Biography: Dr. Jiantao Zhou is a Full Professor at the Department of Computer and Information Science, and the State Key Laboratory of Internet of Things for Smart City, University of Macau, where he also serves as the Director for Research Services and Knowledge Transfer Office. He graduated from the Hong Kong University of Science and Technology in 2009 with a PhD in Electrical and Computer Engineering. He was a Fulbright Junior Scholar at the University of Illinois at Urbana-Champaign (UIUC). Professor Zhou’s research focuses on AI security, multimedia information privacy protection and forensics, and intelligent multimedia information processing. He has published more than 200 papers in top journals such as IEEE T-PAMI, IEEE T-IP, IEEE T-SP, IEEE T-IFS, IEEE T-AC and other top conferences such as CVPR, ICCV, ICML, and AAAI. He currently serves as the Associate Editor for IEEE Trans.

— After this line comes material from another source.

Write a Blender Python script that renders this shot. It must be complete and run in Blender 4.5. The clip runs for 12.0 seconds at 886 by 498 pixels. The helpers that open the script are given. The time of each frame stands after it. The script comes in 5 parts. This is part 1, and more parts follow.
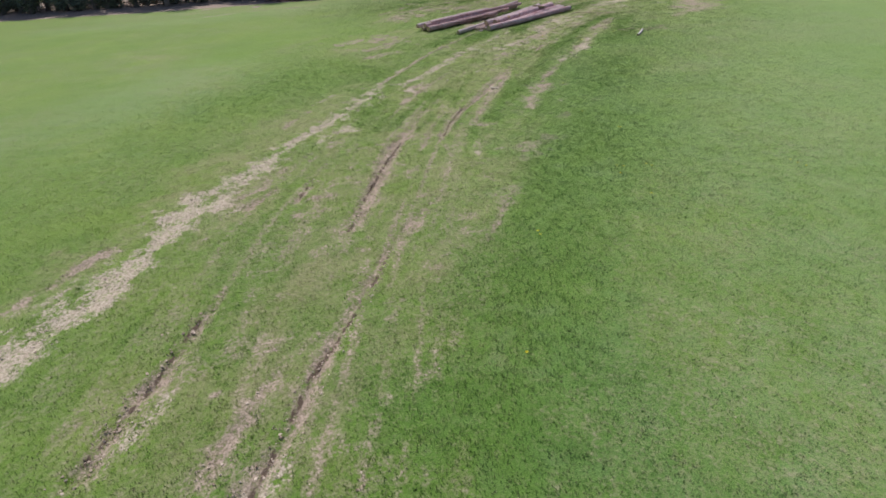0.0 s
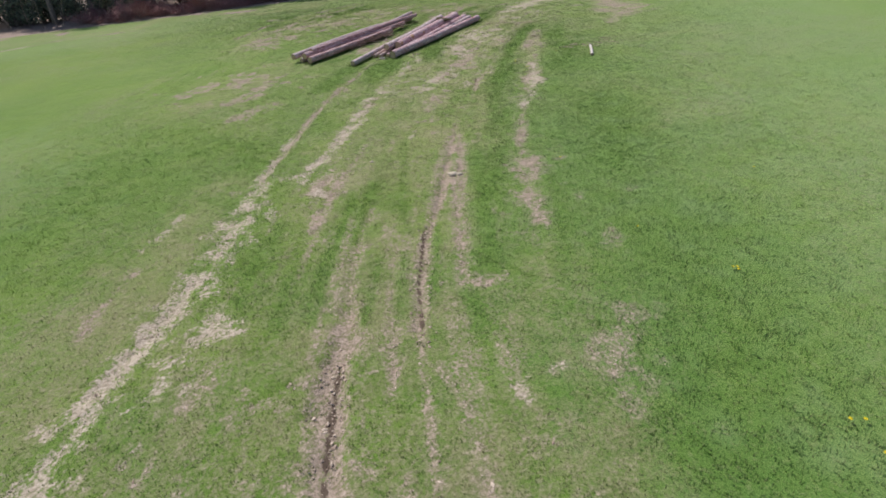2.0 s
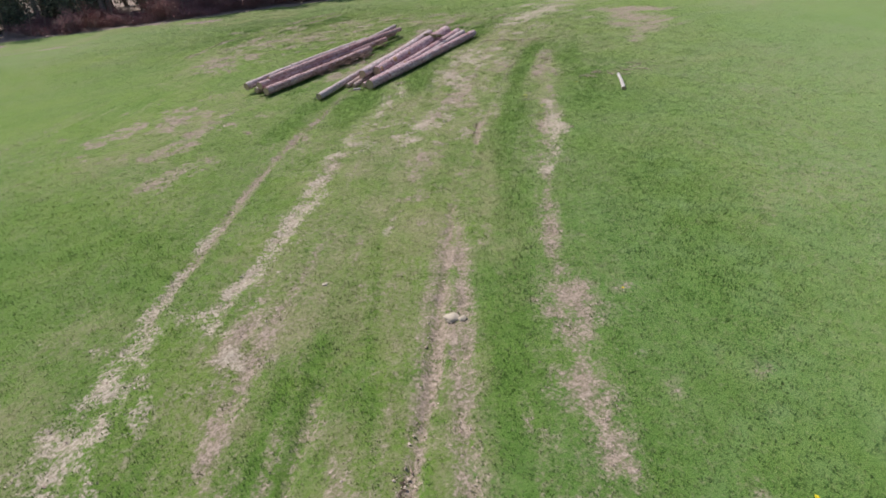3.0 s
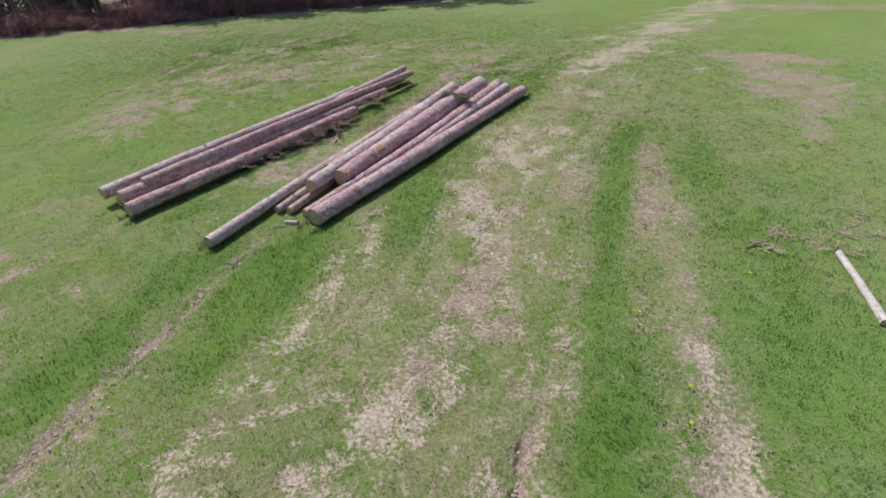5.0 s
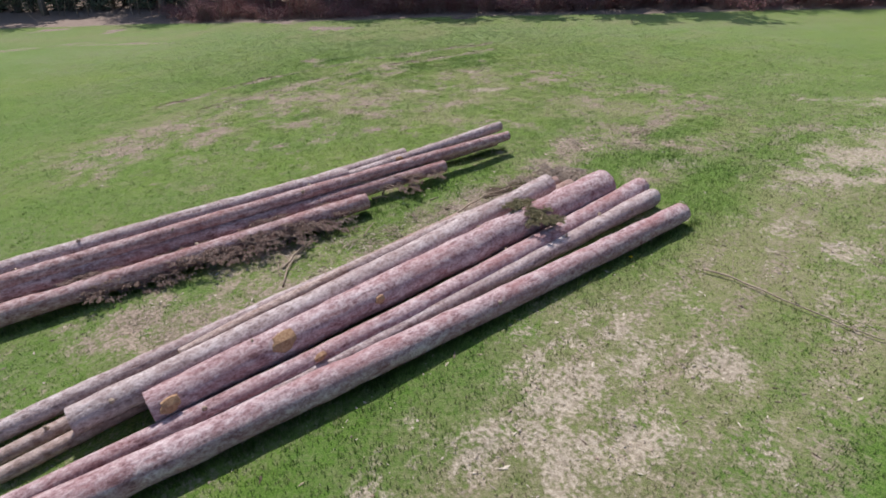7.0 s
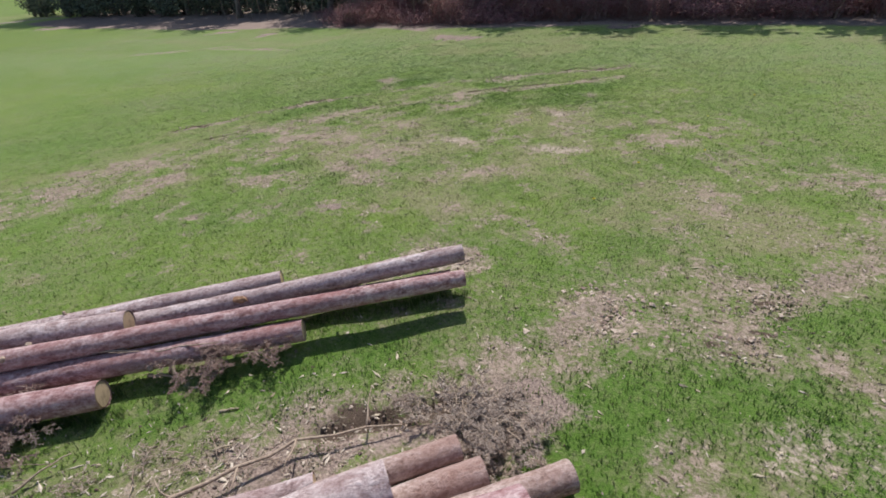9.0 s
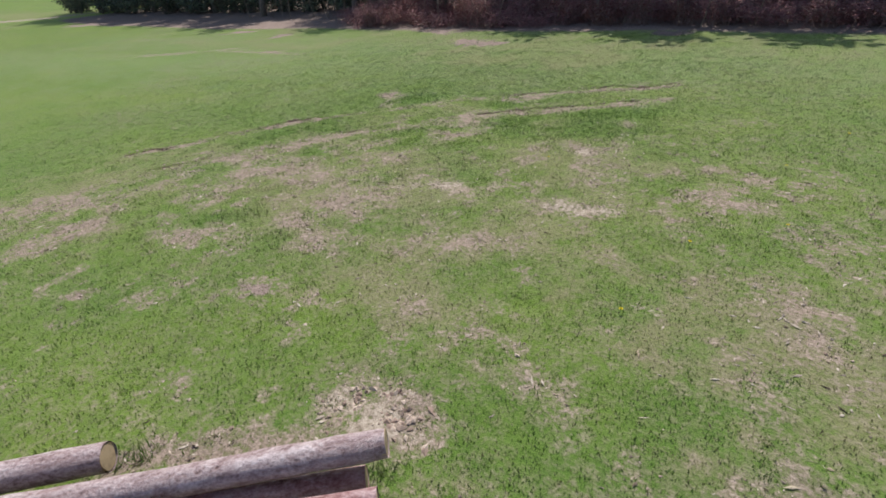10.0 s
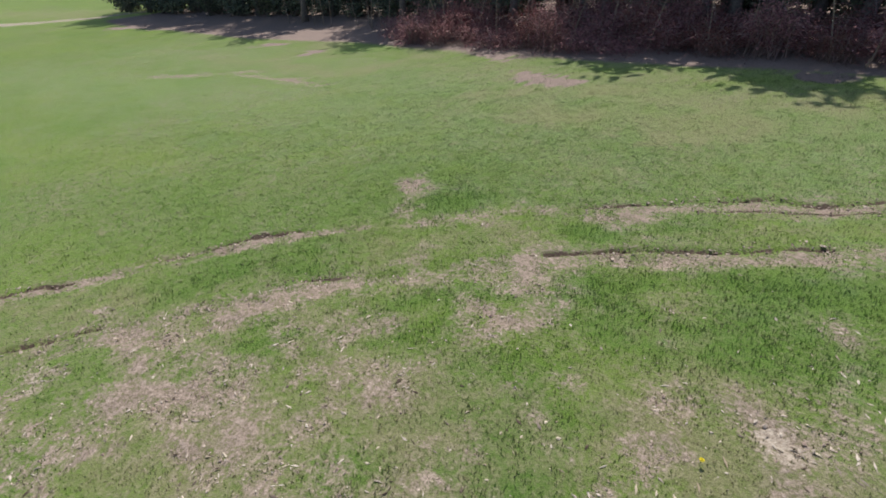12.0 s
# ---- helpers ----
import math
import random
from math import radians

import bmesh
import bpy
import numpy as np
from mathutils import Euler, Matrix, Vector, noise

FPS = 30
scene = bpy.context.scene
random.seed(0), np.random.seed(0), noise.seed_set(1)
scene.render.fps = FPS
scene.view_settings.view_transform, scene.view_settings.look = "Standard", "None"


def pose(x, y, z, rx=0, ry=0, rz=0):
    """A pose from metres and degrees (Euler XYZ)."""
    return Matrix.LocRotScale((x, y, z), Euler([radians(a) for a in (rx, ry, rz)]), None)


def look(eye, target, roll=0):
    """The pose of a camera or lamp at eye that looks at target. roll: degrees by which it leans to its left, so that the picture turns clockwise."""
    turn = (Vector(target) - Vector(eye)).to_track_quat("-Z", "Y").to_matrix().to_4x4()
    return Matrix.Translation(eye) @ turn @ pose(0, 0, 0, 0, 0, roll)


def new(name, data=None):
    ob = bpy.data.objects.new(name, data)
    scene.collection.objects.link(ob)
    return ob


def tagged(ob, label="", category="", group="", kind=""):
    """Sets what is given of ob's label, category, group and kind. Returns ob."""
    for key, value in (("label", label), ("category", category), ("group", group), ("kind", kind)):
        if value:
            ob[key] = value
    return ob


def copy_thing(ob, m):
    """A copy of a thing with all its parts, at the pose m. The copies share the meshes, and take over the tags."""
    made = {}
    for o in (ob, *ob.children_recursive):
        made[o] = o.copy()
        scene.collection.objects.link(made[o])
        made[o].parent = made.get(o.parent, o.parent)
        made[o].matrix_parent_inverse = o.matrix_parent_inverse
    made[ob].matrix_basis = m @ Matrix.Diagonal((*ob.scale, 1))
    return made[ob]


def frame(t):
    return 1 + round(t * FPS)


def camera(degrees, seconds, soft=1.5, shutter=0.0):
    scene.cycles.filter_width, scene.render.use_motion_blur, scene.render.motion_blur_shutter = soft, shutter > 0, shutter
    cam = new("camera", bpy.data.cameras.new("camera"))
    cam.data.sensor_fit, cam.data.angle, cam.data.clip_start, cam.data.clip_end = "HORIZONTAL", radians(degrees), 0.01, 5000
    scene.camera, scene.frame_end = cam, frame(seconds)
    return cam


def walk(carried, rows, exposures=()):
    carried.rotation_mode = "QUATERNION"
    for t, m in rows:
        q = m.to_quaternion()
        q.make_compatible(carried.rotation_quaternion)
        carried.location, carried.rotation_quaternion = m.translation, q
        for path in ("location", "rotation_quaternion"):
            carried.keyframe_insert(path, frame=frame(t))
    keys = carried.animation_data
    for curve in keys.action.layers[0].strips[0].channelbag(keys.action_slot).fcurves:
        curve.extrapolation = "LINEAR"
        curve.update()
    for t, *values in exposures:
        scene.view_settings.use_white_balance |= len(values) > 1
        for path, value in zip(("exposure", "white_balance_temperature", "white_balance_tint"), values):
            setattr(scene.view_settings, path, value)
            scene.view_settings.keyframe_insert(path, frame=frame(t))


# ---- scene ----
cam = camera(83.0, 12.0, soft=1.75, shutter=0.0)
# seconds, x, y, z, yaw, pitch, roll
PATH = [
    (0, 2.185, 2.447, 3.895, -5.05, -30.88, 0.97),
    (0.5, 1.732, 4.357, 4.033, -13.48, -30.92, -0.49),
    (1, 1.442, 6.387, 4.077, -15.96, -30.98, -0.49),
    (1.5, 1.455, 8.608, 4.001, -17.51, -30.84, -0.51),
    (2, 1.879, 10.762, 4.017, -18.86, -31.08, -0.81),
    (2.5, 2.506, 13.078, 4.097, -20.15, -31.08, -0.17),
    (3, 3.508, 15.479, 4.070, -20.09, -30.99, -0.74),
    (3.2, 3.902, 16.501, 4.107, -20.13, -31.07, -0.34),
    (4.8, 6.876, 23.884, 4.206, -18.19, -31.04, 1.24),
    (5, 7.242, 24.641, 4.241, -16.21, -31.19, 1.66),
    (5.5, 8.218, 26.523, 4.295, -11.83, -31.72, 1.94),
    (6, 9.221, 28.182, 4.253, -6.49, -31.93, 1.75),
    (6.5, 10.182, 29.671, 4.221, -0.09, -31.98, 1.35),
    (6.7, 10.407, 30.296, 4.169, 2.64, -32.03, 2.02),
    (8.3, 12.767, 35.337, 3.890, 25.19, -32.41, -0.71),
    (8.5, 12.852, 35.922, 3.855, 26.88, -32.38, -0.80),
    (9, 12.818, 37.323, 3.790, 31.05, -32.53, -0.61),
    (9.5, 12.593, 38.699, 3.652, 33.52, -32.60, -0.78),
    (10, 12.133, 39.937, 3.619, 35.45, -32.73, -0.79),
    (10.5, 11.531, 40.980, 3.693, 36.01, -32.99, -0.43),
    (11, 10.899, 42.181, 3.713, 38.46, -33.04, -0.68),
    (11.5, 10.066, 43.372, 3.701, 40.52, -32.84, -1.06),
    (12, 9.087, 44.402, 3.918, 42.18, -33.55, -1.45),
]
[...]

Multimedia and IEEE Trans. Dependable and Secure Computing, the top journals in the field of multimedia information processing and security and was the Editor-in-Chief of APSIPA Newsletters. He is the Chair for the Multimedia Systems and Applications Technical Committee in IEEE Circuits and Systems Society and was the TPC Co-Chair of ICME 2023 and the General-Chair of APSIPA ASC 2024. He received the 2022 Macau Science and Technology Award (Third Prize, Natural Science Award) and the 2023 Alibaba Outstanding Academic Cooperation Project Award.